Prioritize data privacy and ethical use.

According to a new Forbes study, 86% of Americans are more concerned with how companies use their data than they are with the state of the US economy. Considering what a big deal inflation is to the average US consumer, that’s pretty telling.

To improve data privacy and build consumer trust, consider:

  • Collecting only the data you need to answer the questions you have
  • Being clear and transparent about what data is collected, how it’s used (and not used), who processes it, and for how long
  • Setting up regular reviews of your data analytics practices
  • Using zero-party data (data that consumers willingly give to you) and first-party data (from your own apps, tools, and websites) instead of third-party data (data collected by someone else)

Also, if you operate in a highly regulated industry like FinTech or healthcare, ensure your software is 100% compliant with your industry’s data protection laws.

People Also Ask

What is the difference between product analytics and growth analytics?

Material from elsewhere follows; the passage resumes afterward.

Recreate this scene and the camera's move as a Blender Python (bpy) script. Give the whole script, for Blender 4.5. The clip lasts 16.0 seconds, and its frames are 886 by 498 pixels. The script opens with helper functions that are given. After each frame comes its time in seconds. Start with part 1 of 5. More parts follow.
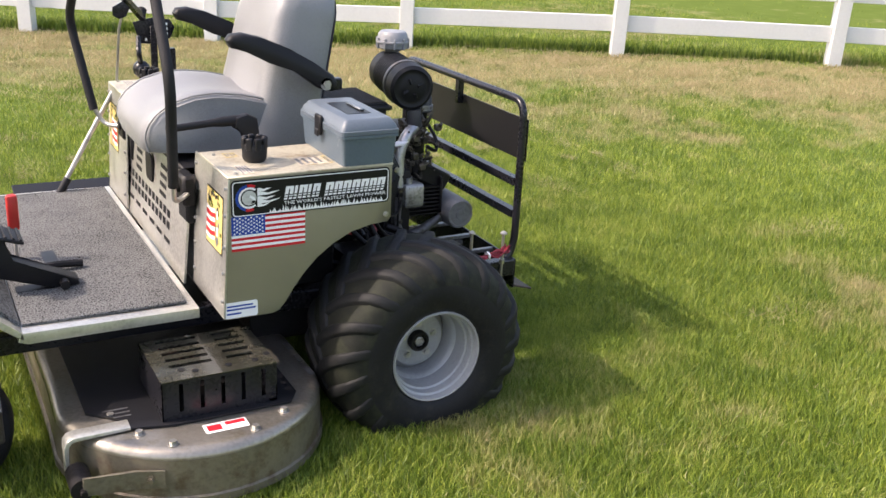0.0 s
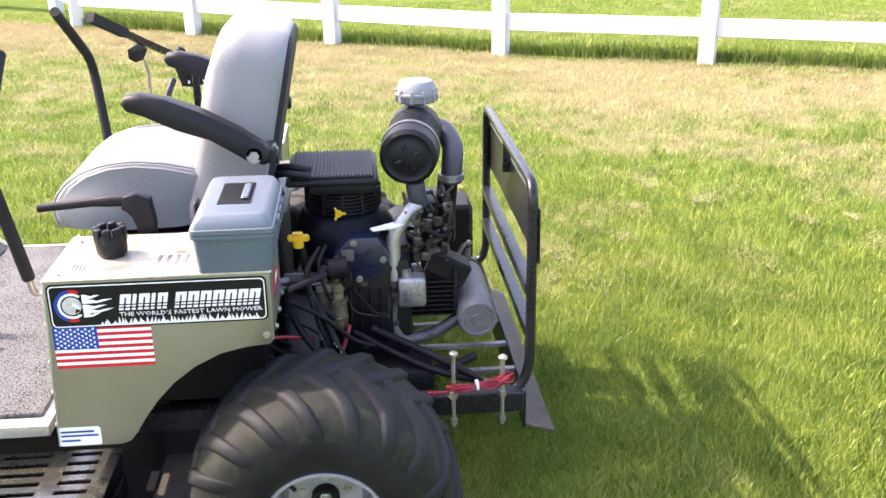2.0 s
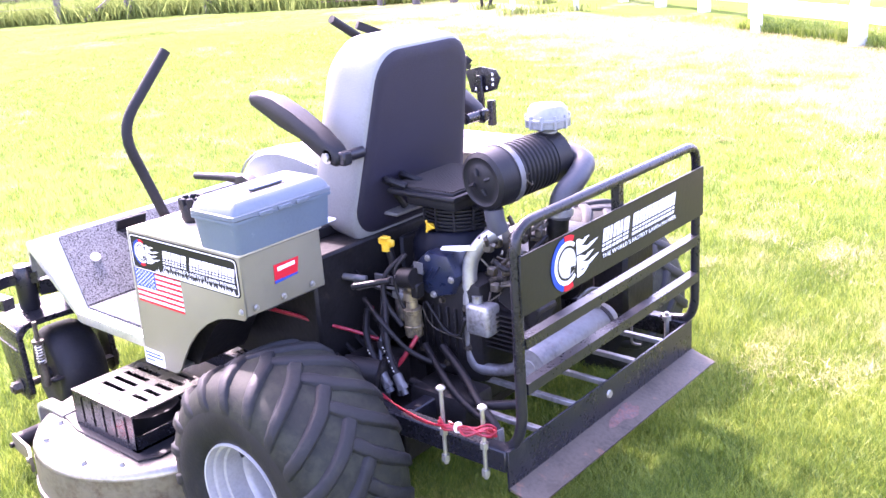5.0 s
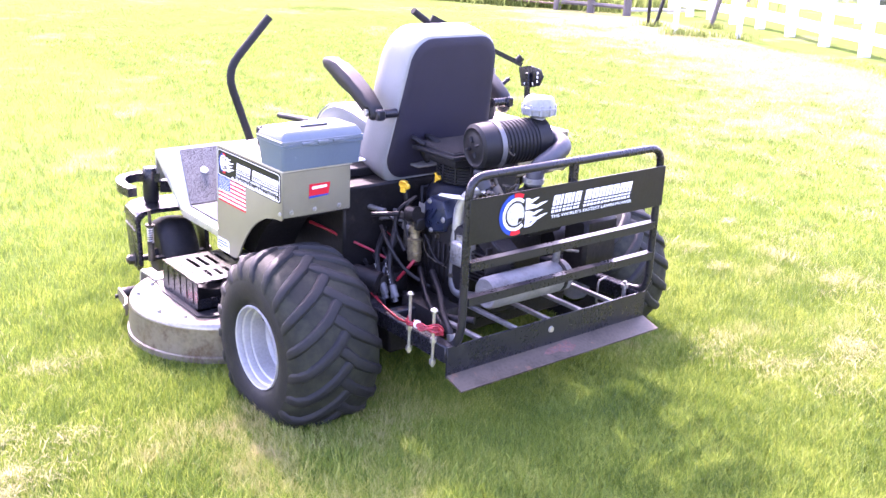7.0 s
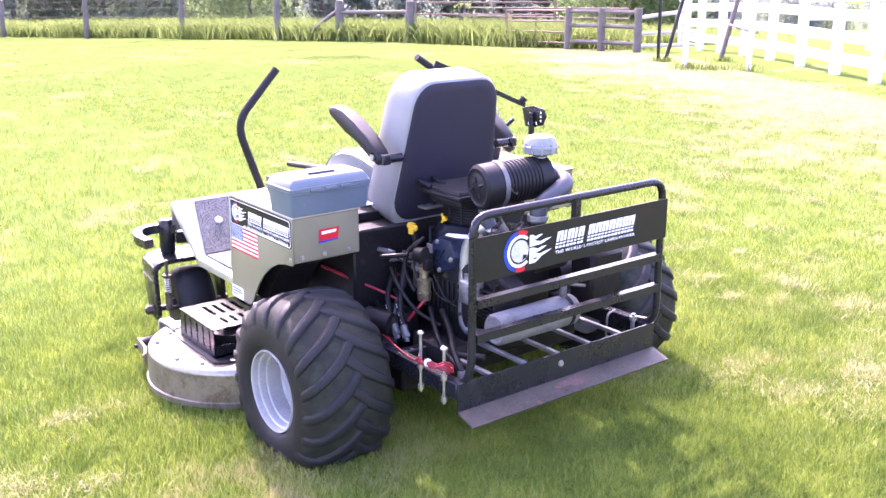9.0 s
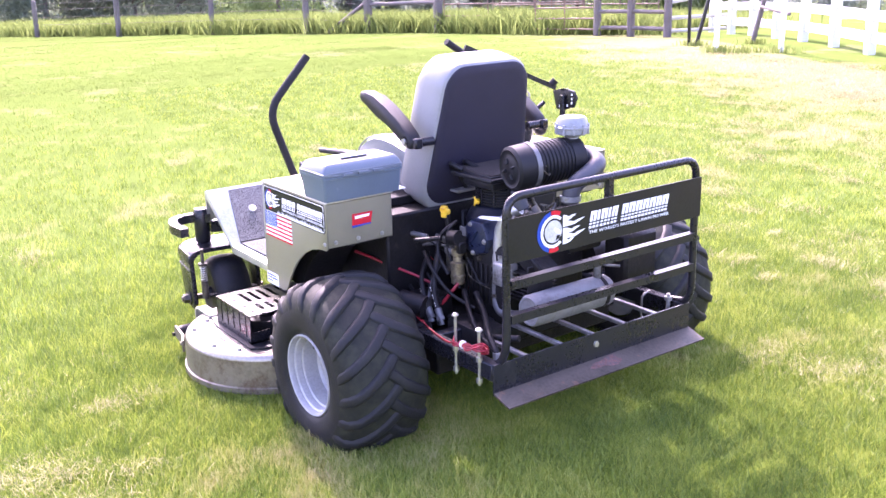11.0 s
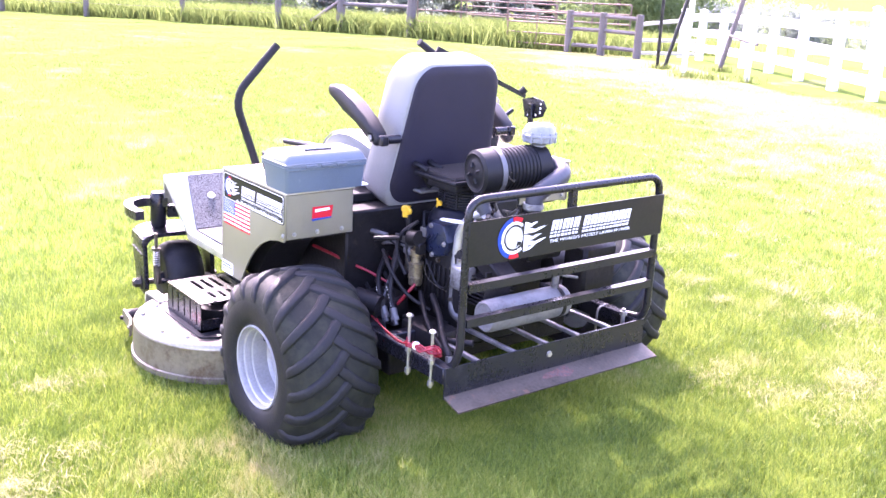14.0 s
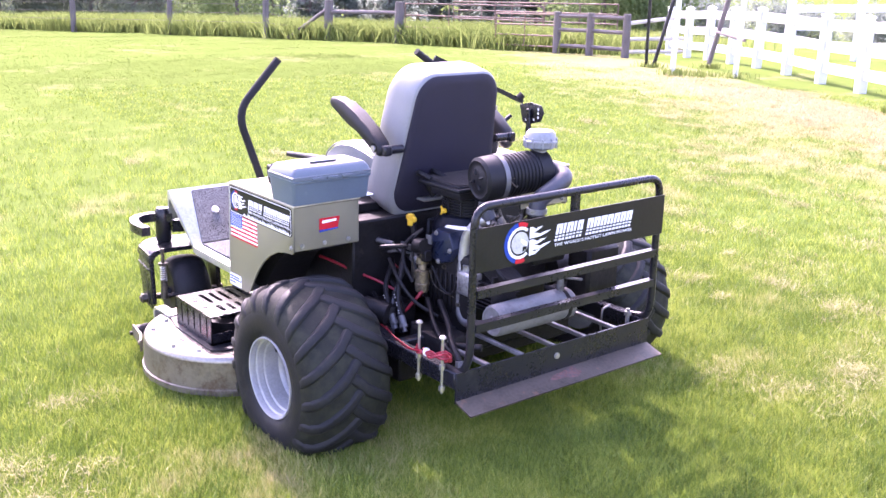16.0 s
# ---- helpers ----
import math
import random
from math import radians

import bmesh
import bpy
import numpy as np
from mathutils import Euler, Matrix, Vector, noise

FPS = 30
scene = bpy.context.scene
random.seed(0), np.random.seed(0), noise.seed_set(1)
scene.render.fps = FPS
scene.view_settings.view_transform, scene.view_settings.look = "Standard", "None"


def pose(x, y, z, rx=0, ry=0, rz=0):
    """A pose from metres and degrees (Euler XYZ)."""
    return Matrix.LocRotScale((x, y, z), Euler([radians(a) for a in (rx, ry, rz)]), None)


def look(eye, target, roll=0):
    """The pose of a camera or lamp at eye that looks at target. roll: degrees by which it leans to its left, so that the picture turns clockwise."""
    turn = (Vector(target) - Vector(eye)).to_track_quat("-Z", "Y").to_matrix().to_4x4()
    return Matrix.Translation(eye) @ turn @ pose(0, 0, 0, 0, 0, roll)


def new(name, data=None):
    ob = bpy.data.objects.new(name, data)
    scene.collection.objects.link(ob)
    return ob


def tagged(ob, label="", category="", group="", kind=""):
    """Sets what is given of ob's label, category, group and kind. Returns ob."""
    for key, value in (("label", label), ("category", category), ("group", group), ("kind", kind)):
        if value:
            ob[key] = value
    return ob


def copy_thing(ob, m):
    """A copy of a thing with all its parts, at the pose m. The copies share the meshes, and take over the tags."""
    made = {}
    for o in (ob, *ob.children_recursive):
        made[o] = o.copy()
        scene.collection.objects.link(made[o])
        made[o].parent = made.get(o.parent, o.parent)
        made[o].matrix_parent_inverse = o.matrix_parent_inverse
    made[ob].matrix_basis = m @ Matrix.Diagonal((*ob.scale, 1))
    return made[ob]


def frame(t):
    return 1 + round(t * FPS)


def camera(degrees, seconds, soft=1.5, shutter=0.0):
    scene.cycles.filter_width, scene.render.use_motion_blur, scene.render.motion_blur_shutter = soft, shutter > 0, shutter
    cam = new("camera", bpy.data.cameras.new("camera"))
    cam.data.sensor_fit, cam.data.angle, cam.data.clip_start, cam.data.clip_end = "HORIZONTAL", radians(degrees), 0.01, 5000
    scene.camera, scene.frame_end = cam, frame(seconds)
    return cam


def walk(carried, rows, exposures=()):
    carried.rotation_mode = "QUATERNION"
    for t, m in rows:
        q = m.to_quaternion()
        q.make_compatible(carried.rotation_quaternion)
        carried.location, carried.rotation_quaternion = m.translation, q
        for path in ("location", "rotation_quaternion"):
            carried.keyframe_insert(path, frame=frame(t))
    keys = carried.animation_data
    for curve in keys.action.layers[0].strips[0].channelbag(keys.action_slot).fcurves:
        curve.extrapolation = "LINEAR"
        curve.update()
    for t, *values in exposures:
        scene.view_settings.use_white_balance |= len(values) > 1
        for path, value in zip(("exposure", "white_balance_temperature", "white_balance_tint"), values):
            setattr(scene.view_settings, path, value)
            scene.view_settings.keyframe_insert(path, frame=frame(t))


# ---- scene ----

Product analytics are focused solely on your product and how it performs, while growth analytics take a more holistic approach. They look at all the pillars of business growth, which include product analytics, but also cover marketing, sales, customer loyalty, and more.

What technology is used in growth analytics?

Data warehouses, customer data platforms (CDPs), web analytics tools, business intelligence (BI) tools, and predictive analytics software are all widely used in growth analytics. Integrators like marketing automation, CRM software, and your apps and websites are what feed data into your analytics program.